Scene script records:
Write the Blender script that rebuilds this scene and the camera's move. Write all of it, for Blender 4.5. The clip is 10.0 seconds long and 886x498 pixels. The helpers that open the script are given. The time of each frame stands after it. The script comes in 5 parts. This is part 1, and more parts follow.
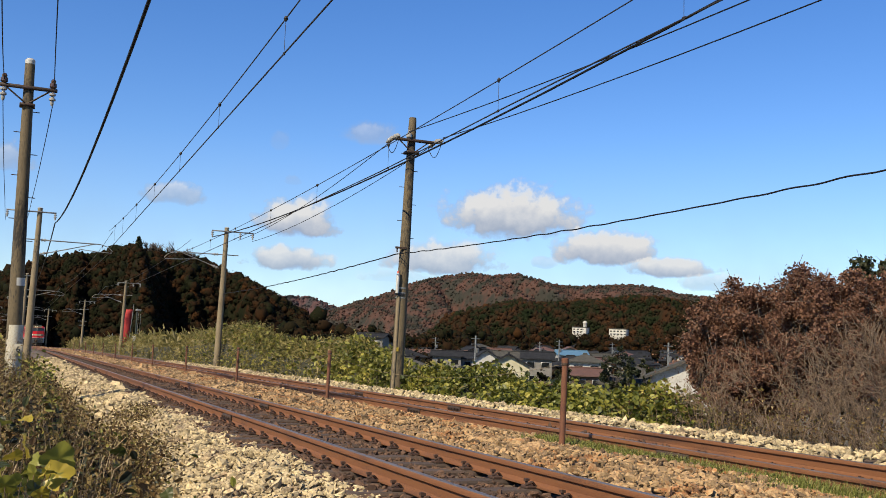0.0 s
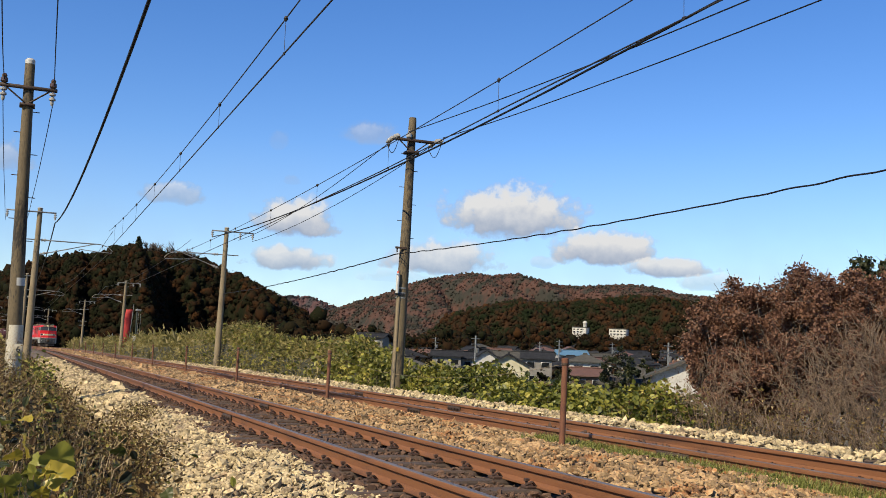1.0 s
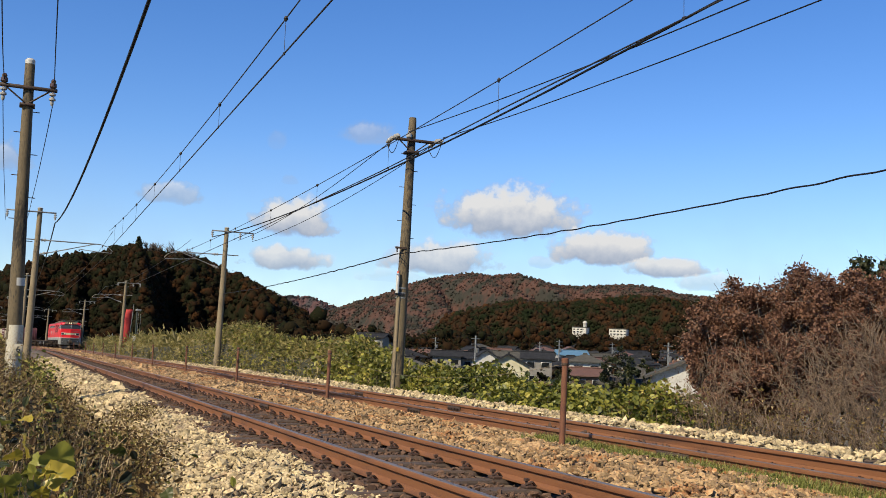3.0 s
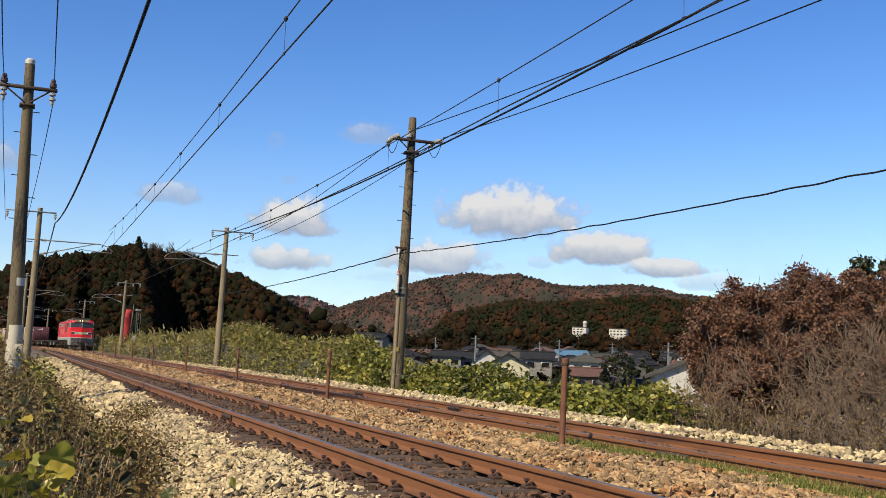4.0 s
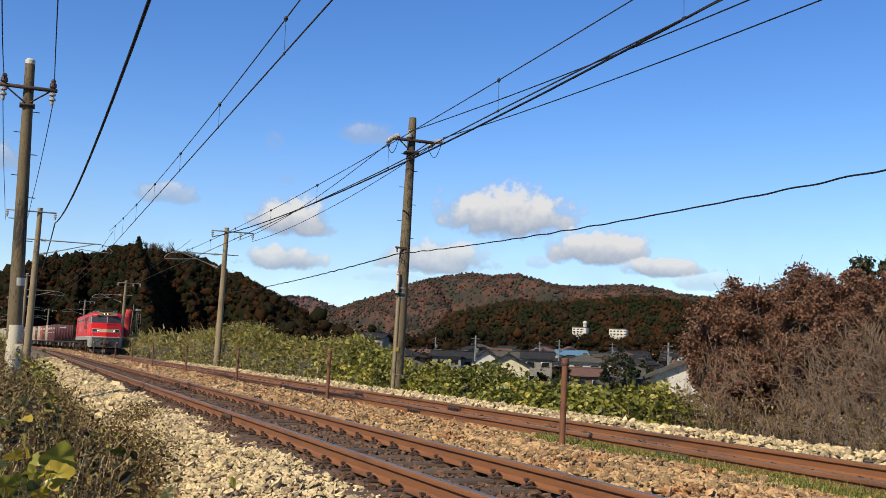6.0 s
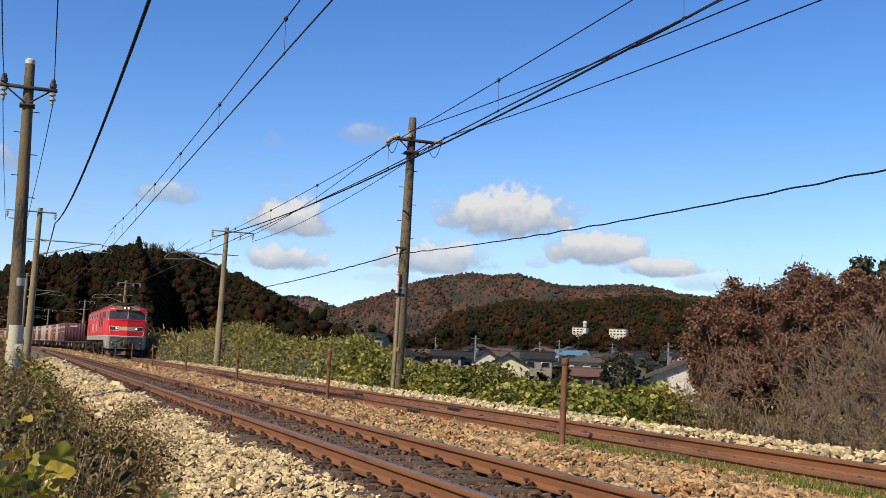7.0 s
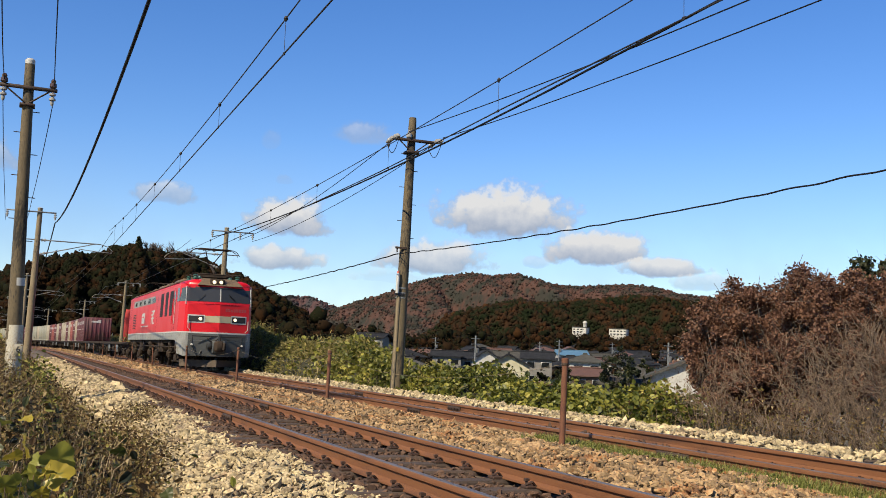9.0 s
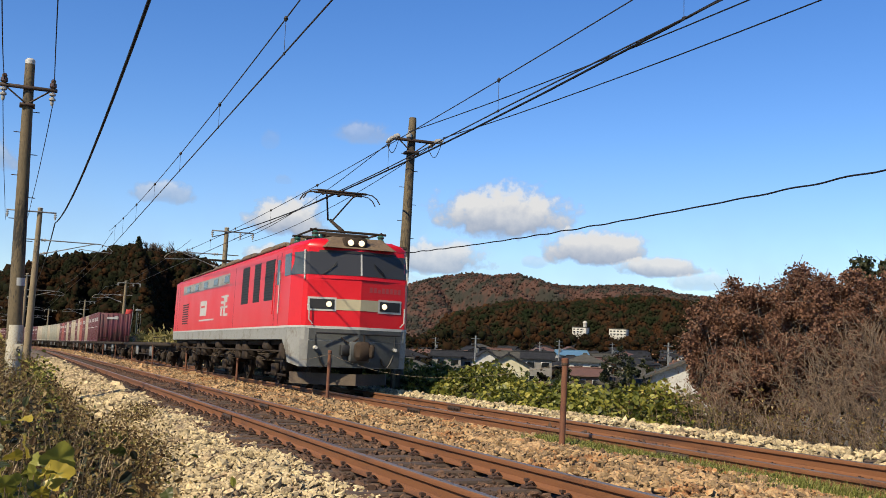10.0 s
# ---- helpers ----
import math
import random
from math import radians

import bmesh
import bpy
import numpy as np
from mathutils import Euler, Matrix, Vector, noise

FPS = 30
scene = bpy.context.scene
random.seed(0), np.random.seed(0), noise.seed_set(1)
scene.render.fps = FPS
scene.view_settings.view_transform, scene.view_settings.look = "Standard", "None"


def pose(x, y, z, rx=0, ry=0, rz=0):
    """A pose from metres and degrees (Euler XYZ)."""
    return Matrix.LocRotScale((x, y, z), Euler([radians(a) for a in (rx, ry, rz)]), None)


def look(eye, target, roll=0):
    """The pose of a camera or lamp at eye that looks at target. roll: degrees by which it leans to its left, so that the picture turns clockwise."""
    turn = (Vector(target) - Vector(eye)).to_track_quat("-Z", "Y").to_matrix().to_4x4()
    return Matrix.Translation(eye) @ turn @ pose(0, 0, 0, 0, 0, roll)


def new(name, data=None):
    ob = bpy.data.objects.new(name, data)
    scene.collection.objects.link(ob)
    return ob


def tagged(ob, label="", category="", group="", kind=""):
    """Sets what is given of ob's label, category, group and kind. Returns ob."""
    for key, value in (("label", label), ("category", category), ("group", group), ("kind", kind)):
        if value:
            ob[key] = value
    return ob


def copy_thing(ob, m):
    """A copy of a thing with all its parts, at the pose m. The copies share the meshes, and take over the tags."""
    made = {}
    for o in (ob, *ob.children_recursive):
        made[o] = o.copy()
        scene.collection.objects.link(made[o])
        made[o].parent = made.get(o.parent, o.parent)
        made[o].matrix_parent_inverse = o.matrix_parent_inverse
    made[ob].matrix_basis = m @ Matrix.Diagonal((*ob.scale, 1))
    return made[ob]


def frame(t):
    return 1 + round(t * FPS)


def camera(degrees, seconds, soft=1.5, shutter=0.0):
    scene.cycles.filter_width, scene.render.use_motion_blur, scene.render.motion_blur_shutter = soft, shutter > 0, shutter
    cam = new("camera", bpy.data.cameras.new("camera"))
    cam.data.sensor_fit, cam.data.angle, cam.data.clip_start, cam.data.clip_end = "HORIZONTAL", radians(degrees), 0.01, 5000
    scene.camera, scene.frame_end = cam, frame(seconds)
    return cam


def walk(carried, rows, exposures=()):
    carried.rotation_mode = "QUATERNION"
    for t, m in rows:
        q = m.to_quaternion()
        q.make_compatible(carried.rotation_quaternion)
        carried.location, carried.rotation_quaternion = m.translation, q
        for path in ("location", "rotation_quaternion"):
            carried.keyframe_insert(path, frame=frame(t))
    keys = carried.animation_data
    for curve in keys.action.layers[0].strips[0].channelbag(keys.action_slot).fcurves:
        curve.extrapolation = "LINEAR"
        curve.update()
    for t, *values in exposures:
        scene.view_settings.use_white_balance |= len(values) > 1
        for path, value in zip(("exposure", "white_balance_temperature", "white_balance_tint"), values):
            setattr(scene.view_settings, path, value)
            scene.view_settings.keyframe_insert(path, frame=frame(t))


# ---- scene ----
cam = camera(48.24, 10.0, soft=0.85, shutter=0.06)
EYE = (0.0, 0.0, 0.866)
AIM = look(EYE, (EYE[0] + 0.39097, EYE[1] + 0.91419, EYE[2] + 0.10679), roll=2.04)
walk(cam, [(0.0, AIM), (10.0, AIM)], exposures=[(0.0, 0.75), (10.0, 0.75)])

# ---- light: low autumn sun across the line, clear sky ----
SUN_AZ, SUN_EL = radians(240.0), radians(41.0)
world = bpy.data.worlds.new("world")
scene.world = world
world.use_nodes = True
wn = world.node_tree.nodes
sky = wn.new("ShaderNodeTexSky")
sky.sky_type, sky.sun_disc = "NISHITA", False
sky.sun_elevation, sky.sun_rotation = SUN_EL, SUN_AZ
sky.air_density, sky.dust_density, sky.ozone_density = 1.0, 0.05, 2.6
sky.altitude = 300
tone = wn.new("ShaderNodeHueSaturation")
tone.inputs["Saturation"].default_value = 1.3
tone.inputs["Hue"].default_value = 0.512
world.node_tree.links.new(sky.outputs[0], tone.inputs["Color"])
world.node_tree.links.new(tone.outputs[0], wn["Background"].inputs[0])
wn["Background"].inputs[1].default_value = 0.095
sun = new("sun", bpy.data.lights.new("sun", "SUN"))
sun.data.energy, sun.data.angle, sun.data.color = 5.0, radians(0.53), (1.0, 0.865, 0.635)
SUN_DIR = Vector((math.sin(SUN_AZ) * math.cos(SUN_EL), math.cos(SUN_AZ) * math.cos(SUN_EL), math.sin(SUN_EL)))
sun.matrix_world = look(SUN_DIR * 50, (0, 0, 0))

# ---- the line: two straight tracks that bend gently away in the distance ----
BEND_AT, BEND = 113.0, 0.0012
NEAR_C, FAR_C, FAR_Z, GAUGE = 3.374, 7.151, -0.032, 1.132


def on_line(s, lat):
    q = max(s - BEND_AT, 0.0)
    th = BEND * q
    x = -(1 - math.cos(th)) / BEND
    y = min(s, BEND_AT) + math.sin(th) / BEND
    return x + lat * math.cos(th), y + lat * math.sin(th), th


def lat_of(x, y):
    q = np.maximum(np.asarray(y, float) - BEND_AT, 0.0)
    return x + BEND * q * q / 2


# ---- materials ----
COLOUR_SCALE = 0.46  # darkens every colour alike, so shade comes out deeper at this exposure


def scaled(c):
    return tuple(COLOUR_SCALE * q for q in c)


def nodes_of(name):
    m = bpy.data.materials.new(name)
    m.use_nodes = True
    return m, m.node_tree.nodes, m.node_tree.links, m.node_tree.nodes["Principled BSDF"]


def ramp_of(n, stops):
    r = n.new("ShaderNodeValToRGB")
    e = r.color_ramp.elements
    while len(e) < len(stops):
        e.new(0.5)
    for el, (pos, c) in zip(e, stops):
        el.position, el.color = pos, (*scaled(c), 1)
    return r


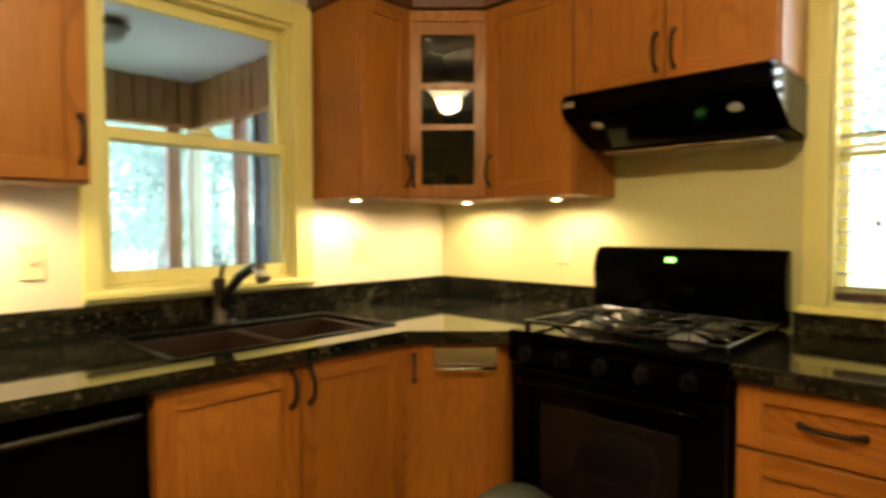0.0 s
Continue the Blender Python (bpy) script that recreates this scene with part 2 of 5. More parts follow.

_What you are asked to do_:
Transcribe exactly, please, the lines between the start of the records above and the line holding "return 1 + round(t * FPS)", counting both of those lines and omitting pictures.

_Response to this exercise_:
Write the Blender script that rebuilds this scene and the camera's move. Write all of it, for Blender 4.5. The clip is 10.0 seconds long and 886x498 pixels. The helpers that open the script are given. The time of each frame stands after it. The script comes in 5 parts. This is part 1, and more parts follow.
0.0 s
1.0 s
3.0 s
4.0 s
6.0 s
7.0 s
9.0 s
10.0 s
# ---- helpers ----
import math
import random
from math import radians

import bmesh
import bpy
import numpy as np
from mathutils import Euler, Matrix, Vector, noise

FPS = 30
scene = bpy.context.scene
random.seed(0), np.random.seed(0), noise.seed_set(1)
scene.render.fps = FPS
scene.view_settings.view_transform, scene.view_settings.look = "Standard", "None"


def pose(x, y, z, rx=0, ry=0, rz=0):
    """A pose from metres and degrees (Euler XYZ)."""
    return Matrix.LocRotScale((x, y, z), Euler([radians(a) for a in (rx, ry, rz)]), None)


def look(eye, target, roll=0):
    """The pose of a camera or lamp at eye that looks at target. roll: degrees by which it leans to its left, so that the picture turns clockwise."""
    turn = (Vector(target) - Vector(eye)).to_track_quat("-Z", "Y").to_matrix().to_4x4()
    return Matrix.Translation(eye) @ turn @ pose(0, 0, 0, 0, 0, roll)


def new(name, data=None):
    ob = bpy.data.objects.new(name, data)
    scene.collection.objects.link(ob)
    return ob


def tagged(ob, label="", category="", group="", kind=""):
    """Sets what is given of ob's label, category, group and kind. Returns ob."""
    for key, value in (("label", label), ("category", category), ("group", group), ("kind", kind)):
        if value:
            ob[key] = value
    return ob


def copy_thing(ob, m):
    """A copy of a thing with all its parts, at the pose m. The copies share the meshes, and take over the tags."""
    made = {}
    for o in (ob, *ob.children_recursive):
        made[o] = o.copy()
        scene.collection.objects.link(made[o])
        made[o].parent = made.get(o.parent, o.parent)
        made[o].matrix_parent_inverse = o.matrix_parent_inverse
    made[ob].matrix_basis = m @ Matrix.Diagonal((*ob.scale, 1))
    return made[ob]


def frame(t):
    return 1 + round(t * FPS)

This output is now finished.